### WHAT YOU NEED TO DO
Everything from the opening line of the records below through the line with "what is given" must be duplicated exactly, pictures left out.

### SOURCE RECORDS
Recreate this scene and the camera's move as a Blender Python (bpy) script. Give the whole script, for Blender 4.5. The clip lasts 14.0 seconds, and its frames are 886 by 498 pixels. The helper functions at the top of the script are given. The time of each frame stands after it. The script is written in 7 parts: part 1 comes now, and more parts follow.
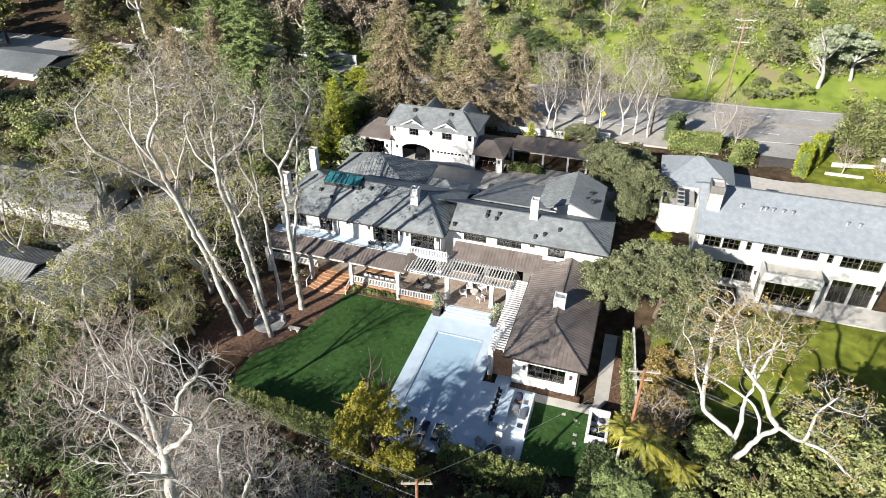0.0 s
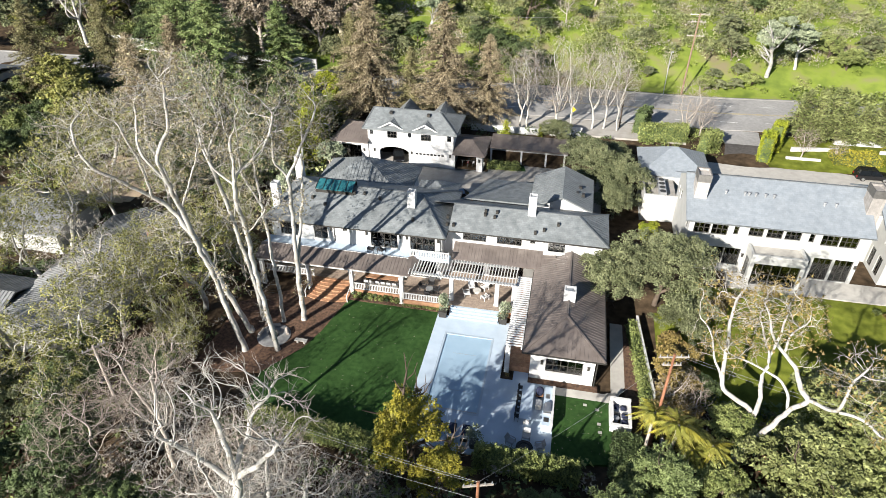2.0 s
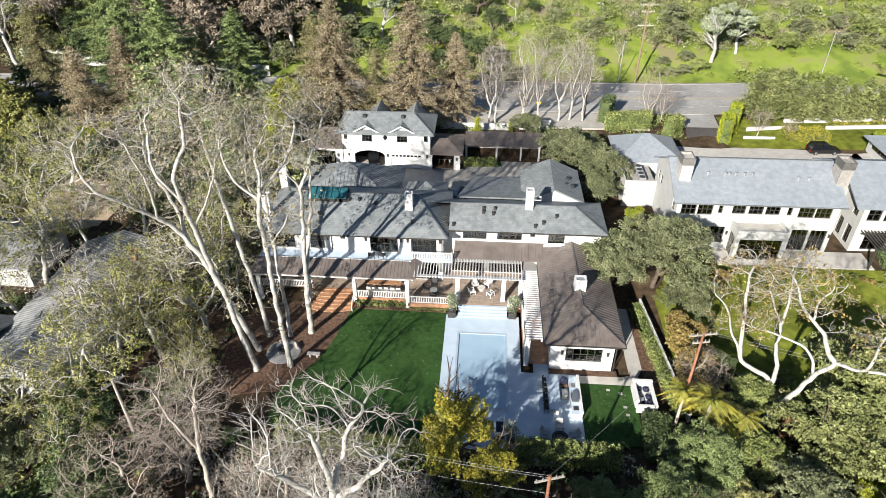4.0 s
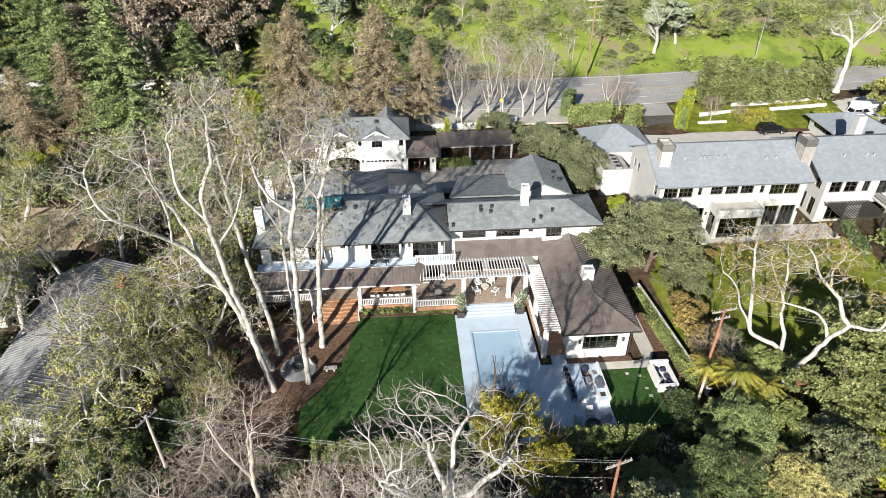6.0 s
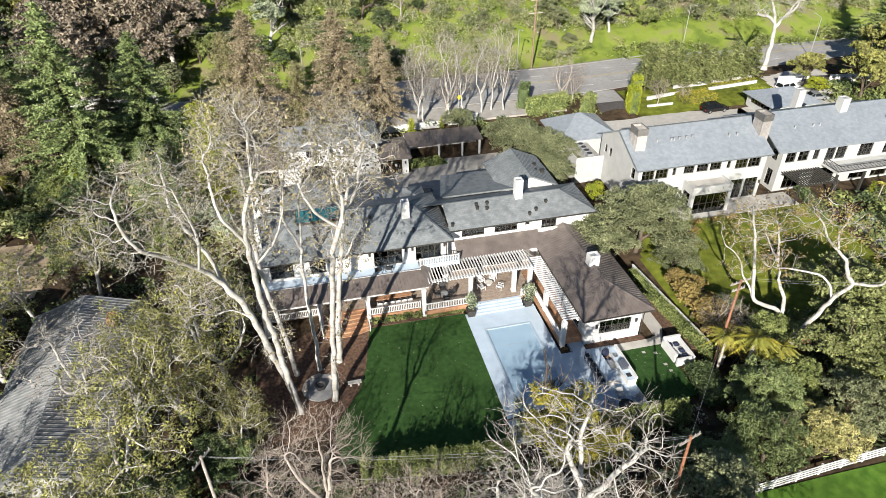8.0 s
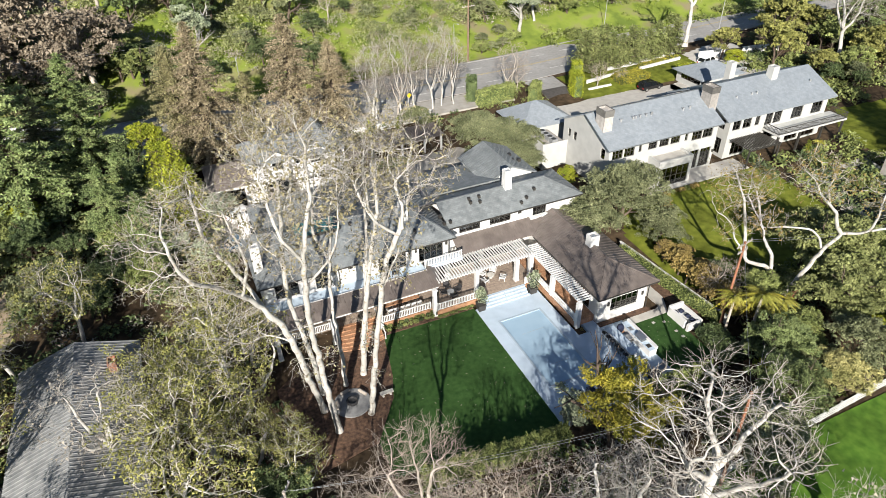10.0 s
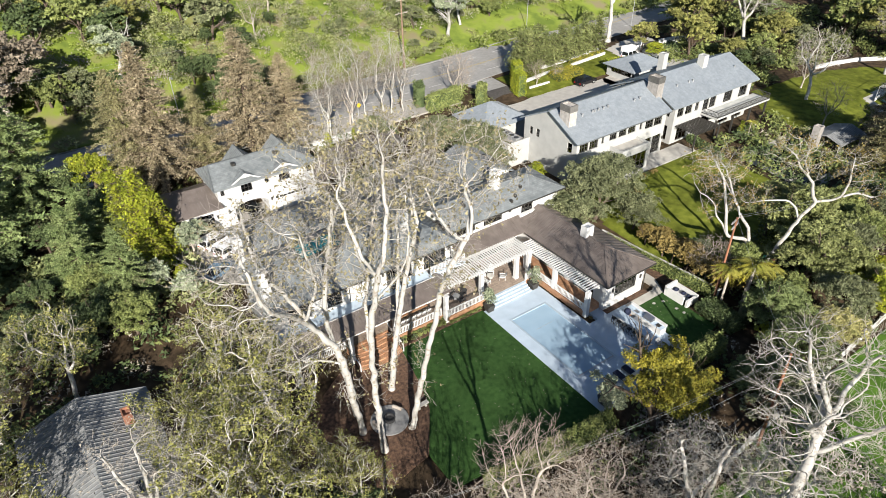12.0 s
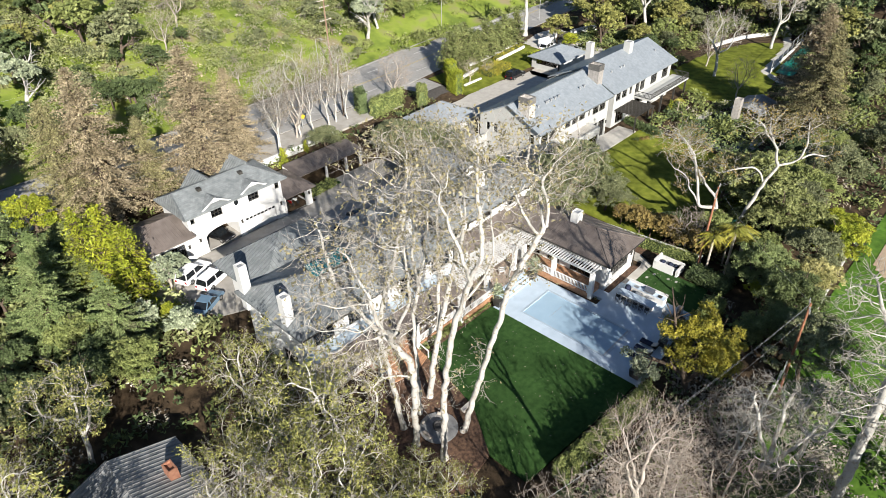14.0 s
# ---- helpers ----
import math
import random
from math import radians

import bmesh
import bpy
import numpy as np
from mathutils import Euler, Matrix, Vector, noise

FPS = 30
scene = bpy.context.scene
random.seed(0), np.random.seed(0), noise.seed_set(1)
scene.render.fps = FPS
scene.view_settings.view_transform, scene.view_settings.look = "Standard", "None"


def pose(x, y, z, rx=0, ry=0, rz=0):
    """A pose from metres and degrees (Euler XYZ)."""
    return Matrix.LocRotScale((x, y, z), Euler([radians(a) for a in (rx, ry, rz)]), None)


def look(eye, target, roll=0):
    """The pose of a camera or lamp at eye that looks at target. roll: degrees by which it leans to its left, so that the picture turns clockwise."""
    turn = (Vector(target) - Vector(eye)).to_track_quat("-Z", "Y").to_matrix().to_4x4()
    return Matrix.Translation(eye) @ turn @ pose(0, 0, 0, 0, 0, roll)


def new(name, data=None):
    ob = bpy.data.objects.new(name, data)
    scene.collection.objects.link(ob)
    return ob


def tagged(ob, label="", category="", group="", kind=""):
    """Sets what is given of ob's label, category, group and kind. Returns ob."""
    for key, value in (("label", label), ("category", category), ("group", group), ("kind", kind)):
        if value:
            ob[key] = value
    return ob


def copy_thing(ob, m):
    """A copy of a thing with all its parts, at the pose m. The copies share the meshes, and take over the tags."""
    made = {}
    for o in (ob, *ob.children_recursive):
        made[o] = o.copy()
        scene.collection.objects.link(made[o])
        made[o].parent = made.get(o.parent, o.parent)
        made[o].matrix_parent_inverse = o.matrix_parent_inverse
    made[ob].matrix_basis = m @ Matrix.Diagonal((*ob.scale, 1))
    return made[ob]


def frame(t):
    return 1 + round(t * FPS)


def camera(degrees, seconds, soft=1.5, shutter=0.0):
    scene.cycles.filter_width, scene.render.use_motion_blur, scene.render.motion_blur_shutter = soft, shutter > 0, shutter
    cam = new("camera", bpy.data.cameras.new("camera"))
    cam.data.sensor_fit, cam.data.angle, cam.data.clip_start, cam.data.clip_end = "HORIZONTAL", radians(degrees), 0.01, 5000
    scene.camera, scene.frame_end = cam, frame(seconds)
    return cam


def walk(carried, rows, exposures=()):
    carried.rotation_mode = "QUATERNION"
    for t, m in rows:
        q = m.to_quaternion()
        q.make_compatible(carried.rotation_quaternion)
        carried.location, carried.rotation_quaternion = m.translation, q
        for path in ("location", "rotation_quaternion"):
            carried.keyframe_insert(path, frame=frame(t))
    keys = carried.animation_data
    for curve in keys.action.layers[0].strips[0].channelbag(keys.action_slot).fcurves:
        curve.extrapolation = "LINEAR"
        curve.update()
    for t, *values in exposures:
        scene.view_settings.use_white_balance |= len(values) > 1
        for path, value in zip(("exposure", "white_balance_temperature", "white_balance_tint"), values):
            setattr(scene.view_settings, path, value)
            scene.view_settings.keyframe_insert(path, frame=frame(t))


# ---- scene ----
cam = camera(69.8, 14.0, soft=0.8)
PATH = [
    (0, (-0.37, 0.853, 49.367), (-0.886, 2.415, 48.228), -0.4),
    (0.5, (-2.151, 0.142, 49.388), (-2.621, 1.72, 48.252), 0.0),
    (1, (-3.993, -0.349, 49.412), (-4.417, 1.242, 48.276), 0.1),
    (1.5, (-5.854, -0.678, 49.439), (-6.23, 0.924, 48.302), 0.2),
    (2, (-7.739, -0.987, 49.471), (-8.067, 0.624, 48.333), 0.1),
    (2.5, (-9.715, -1.273, 49.486), (-9.992, 0.347, 48.347), 0.3),
    (3, (-11.772, -1.544, 49.487), (-11.998, 0.083, 48.346), 0.0),
    (5.5, (-22.942, -1.921, 49.368), (-22.885, -0.277, 48.231), 0.0),
    (6, (-25.137, -1.786, 49.375), (-25.025, -0.144, 48.239), -0.3),
    (6.5, (-27.344, -1.492, 49.399), (-27.177, 0.145, 48.261), -0.7),
    (7, (-29.756, -1.128, 49.436), (-29.526, 0.501, 48.299), -0.8),
    (7.5, (-32.438, -0.462, 49.466), (-32.139, 1.154, 48.325), -0.8),
    (8, (-35.284, 0.325, 49.48), (-34.913, 1.924, 48.337), -0.6),
    (10.3, (-47.513, 5.072, 49.393), (-46.823, 6.558, 48.245), -1.1),
    (10.5, (-48.578, 5.554, 49.392), (-47.86, 7.029, 48.249), -0.8),
    (11, (-51.186, 6.963, 49.378), (-50.399, 8.405, 48.237), -0.9),
    (11.5, (-53.764, 8.639, 49.333), (-52.907, 10.041, 48.192), -1.0),
    (12, (-56.321, 10.527, 49.275), (-55.395, 11.884, 48.135), -1.1),
    (12.5, (-58.868, 12.541, 49.236), (-57.873, 13.85, 48.097), -1.1),
    (13, (-61.354, 14.708, 49.213), (-60.292, 15.963, 48.074), -1.1),
    (13.5, (-63.825, 17.022, 49.213), (-62.699, 18.219, 48.074), -1.2),
    (14, (-66.295, 19.458, 49.217), (-65.105, 20.592, 48.078), -1.3),
]
walk(cam, [(t, look(eye, target, roll)) for t, eye, target, roll in PATH], exposures=[(0, 1.27, 6300, 10), (3, 1.2, 6310, 10), (6, 1.12, 6320, 10), (10, 1.03, 6360, 10), (12.5, 1.03, 6360, 10), (14, 1.13, 6330, 10)])

# ---- light ----
SUN_EL, SUN_AZ = 25.0, -153.0
world = bpy.data.worlds.new("sky")
scene.world = world
world.use_nodes = True
wn = world.node_tree.nodes
sky = wn.new("ShaderNodeTexSky")
sky.sky_type, sky.sun_disc = "NISHITA", False
sky.air_density, sky.dust_density = 0.9, 0.2
sky.sun_elevation, sky.sun_rotation = radians(SUN_EL), radians(SUN_AZ)
world.node_tree.links.new(sky.outputs[0], wn["Background"].inputs[0])
wn["Background"].inputs[1].default_value = 0.05
sun_data = bpy.data.lights.new("sun", "SUN")
sun_data.energy, sun_data.angle, sun_data.color = 5.0, radians(0.55), (1.0, 0.93, 0.82)
sun = new("sun", sun_data)
sun.matrix_world = look((90 * math.sin(radians(SUN_AZ)), 90 * math.cos(radians(SUN_AZ)), 90 * math.tan(radians(SUN_EL))), (0, 0, 0))
scene.view_settings.exposure = 0.0

# ---- materials ----


def mat(name, c1, c2, rough=0.7, scale=1.5, bump=0.0, bscale=12.0, metal=0.0, island=0.0, rand=0.0, big=0.25, bigscale=0.12, spec=0.4):
    """A material with two colours mixed by a noise, a slow drift of brightness and a fine relief."""
    m = bpy.data.materials.new(name)
    m.use_nodes = True
    nt = m.node_tree
    N, L = nt.nodes, nt.links
    p = N["Principled BSDF"]
    p.inputs["Roughness"].default_value, p.inputs["Metallic"].default_value = rough, metal
    p.inputs["Specular IOR Level"].default_value = spec
    g = N.new("ShaderNodeNewGeometry")
    n1 = N.new("ShaderNodeTexNoise")
    n1.inputs["Scale"].default_value, n1.inputs["Detail"].default_value = scale, 5
    L.new(g.outputs["Position"], n1.inputs["Vector"])
    r = N.new("ShaderNodeValToRGB")
    r.color_ramp.elements[0].position, r.color_ramp.elements[1].position = 0.32, 0.68
    r.color_ramp.elements[0].color, r.color_ramp.elements[1].color = (*c1, 1), (*c2, 1)
    L.new(n1.outputs["Fac"], r.inputs[0])
    n2 = N.new("ShaderNodeTexNoise")
    n2.inputs["Scale"].default_value, n2.inputs["Detail"].default_value = bigscale, 3
    L.new(g.outputs["Position"], n2.inputs["Vector"])
    mr = N.new("ShaderNodeMapRange")
    mr.inputs[1].default_value, mr.inputs[2].default_value = 0.3, 0.7
    mr.inputs[3].default_value, mr.inputs[4].default_value = 1 - big, 1 + big * 0.6
    L.new(n2.outputs["Fac"], mr.inputs[0])
    value = mr.outputs[0]
    for amount, source in ((island, g.outputs["Random Per Island"]), (rand, None)):
        if amount:
            if source is None:
                source = N.new("ShaderNodeObjectInfo").outputs["Random"]
            k = N.new("ShaderNodeMapRange")
            k.inputs[3].default_value, k.inputs[4].default_value = 1 - amount, 1 + amount
            L.new(source, k.inputs[0])
            mu = N.new("ShaderNodeMath")
            mu.operation = "MULTIPLY"
            L.new(value, mu.inputs[0]), L.new(k.outputs[0], mu.inputs[1])
            value = mu.outputs[0]
    h = N.new("ShaderNodeVectorMath")
    h.operation = "SCALE"
    L.new(r.outputs[0], h.inputs[0]), L.new(value, h.inputs["Scale"])
    L.new(h.outputs[0], p.inputs["Base Color"])
    if bump:
        n3 = N.new("ShaderNodeTexNoise")
        n3.inputs["Scale"].default_value, n3.inputs["Detail"].default_value = bscale, 4
        L.new(g.outputs["Position"], n3.inputs["Vector"])
        b = N.new("ShaderNodeBump")
        b.inputs["Strength"].default_value, b.inputs["Distance"].default_value = bump, 0.05
        L.new(n3.outputs["Fac"], b.inputs["Height"])
        L.new(b.outputs[0], p.inputs["Normal"])
    return m


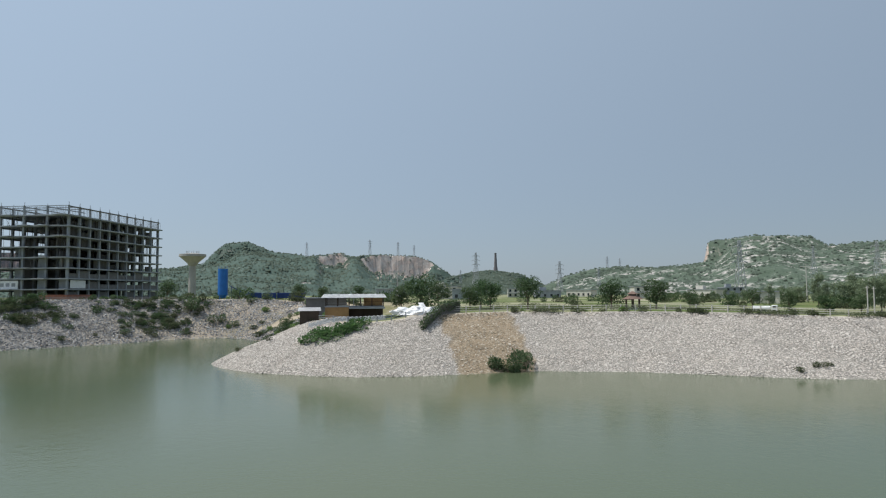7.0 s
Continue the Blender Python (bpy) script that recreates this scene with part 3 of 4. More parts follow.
# round trees on the far bank
PARK = [make_tree("shade_tree", h, s, M_TREE, "dark green round shade tree on the grassy bank top", 50 + i, "round", "shade trees on the bank") for i, (h, s) in enumerate([(5.4, 2.9), (5.0, 2.6), (5.8, 3.0)])]
for i, (az, d, k) in enumerate([(46.65, 119, 1.0), (43.15, 119, 1.02), (53.4, 121, 1.02), (56.5, 124, 1.03), (58.2, 126, 0.9), (57.3, 140, 1.0), (62.3, 124, 1.3), (64.0, 133, 1.1), (60.9, 138, 1.0),
                                (82.5, 212, 1.1), (121.8, 158, 1.35), (123.4, 160, 1.6), (125.2, 155, 1.7), (124.4, 164, 1.7), (113.9, 170, 0.95), (118.4, 166, 1.05), (104.6, 185, 0.8), (36.1, 150, 0.8), (33.6, 160, 0.9), (31.2, 150, 0.8),
                                (29.0, 145, 0.75), (40.6, 170, 0.8), (70.5, 262, 1.0), (72.4, 275, 1.1), (77.2, 262, 0.9), (67.5, 245, 1.0), (96.6, 200, 0.9), (95.2, 205, 1.0), (109.0, 190, 0.7), (107.0, 200, 0.8), (116.0, 190, 0.8), (99.4, 215, 0.8)]):
    stand(PARK[i % 3], az, d, 47 * i, k)
for g in PARK:
    discard(g)

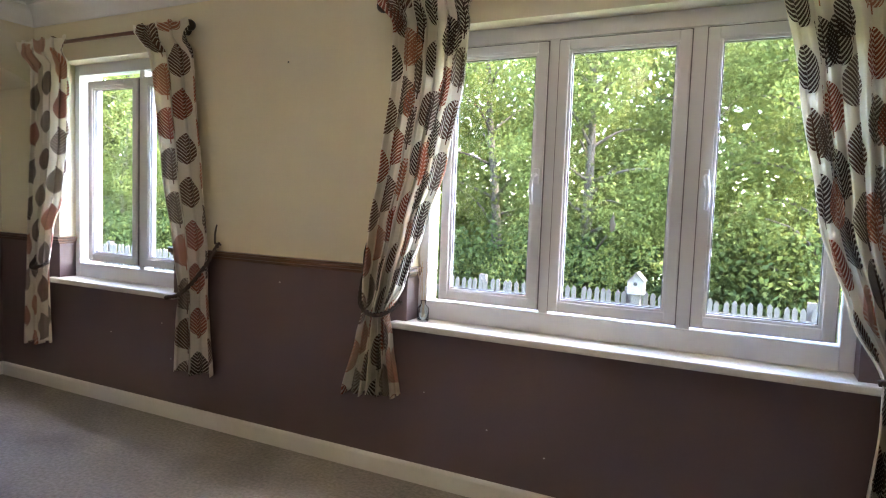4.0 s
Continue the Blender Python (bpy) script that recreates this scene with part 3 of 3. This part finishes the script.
# ---------- radiator ----------
def radiator():
    y0, y1, z0, z1 = 1.95, 2.985, 0.125, 0.70
    top = empty("radiator", (LEN - 0.08, (y0 + y1) / 2, 0), "white ribbed double panel radiator on the wall", "radiator")
    o = top.location
    for nm, x in (("front_panel", 4.818), ("back_panel", 4.9)):
        bm = bmesh.new()
        n = 26
        pitch = (y1 - y0 - 0.05) / n
        rows = [(y0, 0.0), (y0 + 0.025, 0.0)]
        for i in range(n):
            b = y0 + 0.025 + i * pitch
            rows += [(b + pitch * 0.2, 0.0), (b + pitch * 0.35, -0.005), (b + pitch * 0.75, -0.005), (b + pitch * 0.9, 0.0)]
        rows += [(y1 - 0.02, 0.0), (y1, 0.0)]
        cols = []
        for y, d in rows:
            cols.append([bm.verts.new((x + (d if 0 < k < 3 else 0) - o.x, y - o.y, z)) for k, z in enumerate((z0, z0 + 0.03, z1 - 0.03, z1))] + [bm.verts.new((x + 0.016 - o.x, y - o.y, z)) for z in (z1, z0)])
        for a, b in zip(cols, cols[1:]):
            for k in range(6):
                bm.faces.new((a[k], a[(k + 1) % 6], b[(k + 1) % 6], b[k]))
        bm.faces.new(cols[0]), bm.faces.new(cols[-1])
        part(nm, bm, RADWHITE, top)
    for y in (y0 + 0.2, y1 - 0.25):
        ob = boxes("bracket", RADWHITE, (4.834 - o.x, LEN - o.x, y - o.y - 0.012, y - o.y + 0.012, 0.6, 0.66), parent=top)
        bm = bmesh.new()
        tube(bm, [(4.828 - o.x, y - o.y, 0.672), (4.905 - o.x, y - o.y, 0.672)], 0.005, 6)
        part("tie_bar", bm, RADWHITE, top)
    bm = bmesh.new()
    x = 4.862 - o.x
    tube(bm, [(x, y1 - o.y - 0.02, 0.15), (x, y1 - o.y + 0.025, 0.15)], 0.012, 10)
    tube(bm, [(x, y1 - o.y + 0.025, 0.0), (x, y1 - o.y + 0.025, 0.17)], 0.009, 10)
    lathe(bm, [(0.001, 0.075), (0.016, 0.075), (0.018, 0.1), (0.014, 0.13), (0.001, 0.132)], 14, (x, y1 - o.y + 0.025, 0.06))
    part("valve", bm, AGED, top, "tarnished brass radiator valve", True)


radiator()


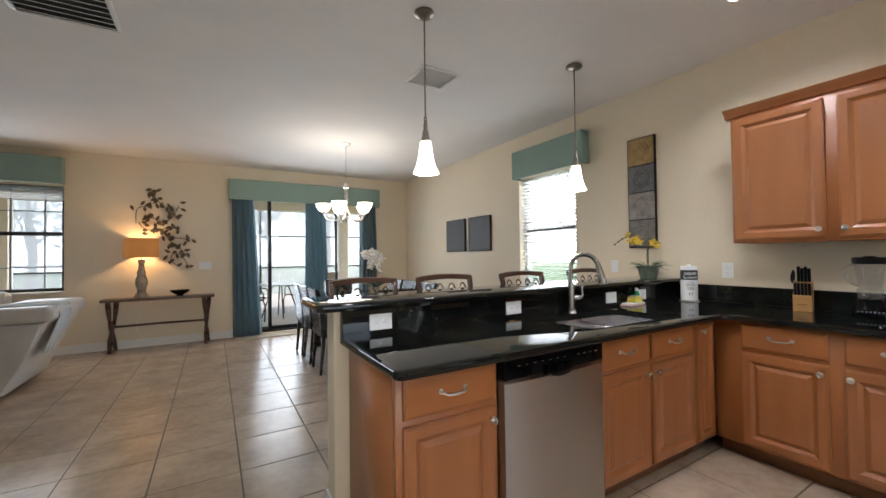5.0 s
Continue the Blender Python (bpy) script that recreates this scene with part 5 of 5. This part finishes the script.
def curtain(x0, x1, xb0, xb1, y, zt, zb, folds, seed):
    r = random.Random(seed)
    ph = [r.uniform(0, 6.28) for _ in range(4)]
    n, rows = folds * 10, []
    for k in range(9):
        f = k / 8
        z = zt + (zb - zt) * f
        a, b = x0 + (xb0 - x0) * f, x1 + (xb1 - x1) * f
        front = []
        for i in range(n + 1):
            u = i / n
            amp = 0.028 + 0.018 * f
            yy = y + amp * math.sin(2 * math.pi * folds * u + ph[0] + 0.5 * math.sin(3 * f + ph[1])) + 0.010 * math.sin(2 * math.pi * folds * 0.47 * u + ph[2] + f)
            front.append((a + (b - a) * u + 0.008 * math.sin(2 * math.pi * folds * u * 2 + ph[3]), yy, z))
        rows.append(front + [(p[0], p[1] + 0.004, p[2]) for p in reversed(front)])
    ob = part("curtain", loft(empty(), rows), CURTAIN)
    return tagged(ob, "floor-length teal blue curtain panel at the patio door", "curtain", "patio curtains")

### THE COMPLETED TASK
Recreate this scene and the camera's move as a Blender Python (bpy) script. Give the whole script, for Blender 4.5. The clip lasts 14.0 seconds, and its frames are 886 by 498 pixels. The helper functions at the top of the script are given. The time of each frame stands after it. The script is written in 7 parts: part 1 comes now, and more parts follow.
0.0 s
2.0 s
4.0 s
6.0 s
8.0 s
10.0 s
12.0 s
14.0 s
# ---- helpers ----
import math
import random
from math import radians

import bmesh
import bpy
import numpy as np
from mathutils import Euler, Matrix, Vector, noise

FPS = 30
scene = bpy.context.scene
random.seed(0), np.random.seed(0), noise.seed_set(1)
scene.render.fps = FPS
scene.view_settings.view_transform, scene.view_settings.look = "Standard", "None"


def pose(x, y, z, rx=0, ry=0, rz=0):
    """A pose from metres and degrees (Euler XYZ)."""
    return Matrix.LocRotScale((x, y, z), Euler([radians(a) for a in (rx, ry, rz)]), None)


def look(eye, target, roll=0):
    """The pose of a camera or lamp at eye that looks at target. roll: degrees by which it leans to its left, so that the picture turns clockwise."""
    turn = (Vector(target) - Vector(eye)).to_track_quat("-Z", "Y").to_matrix().to_4x4()
    return Matrix.Translation(eye) @ turn @ pose(0, 0, 0, 0, 0, roll)


def new(name, data=None):
    ob = bpy.data.objects.new(name, data)
    scene.collection.objects.link(ob)
    return ob


def tagged(ob, label="", category="", group="", kind=""):
    """Sets what is given of ob's label, category, group and kind. Returns ob."""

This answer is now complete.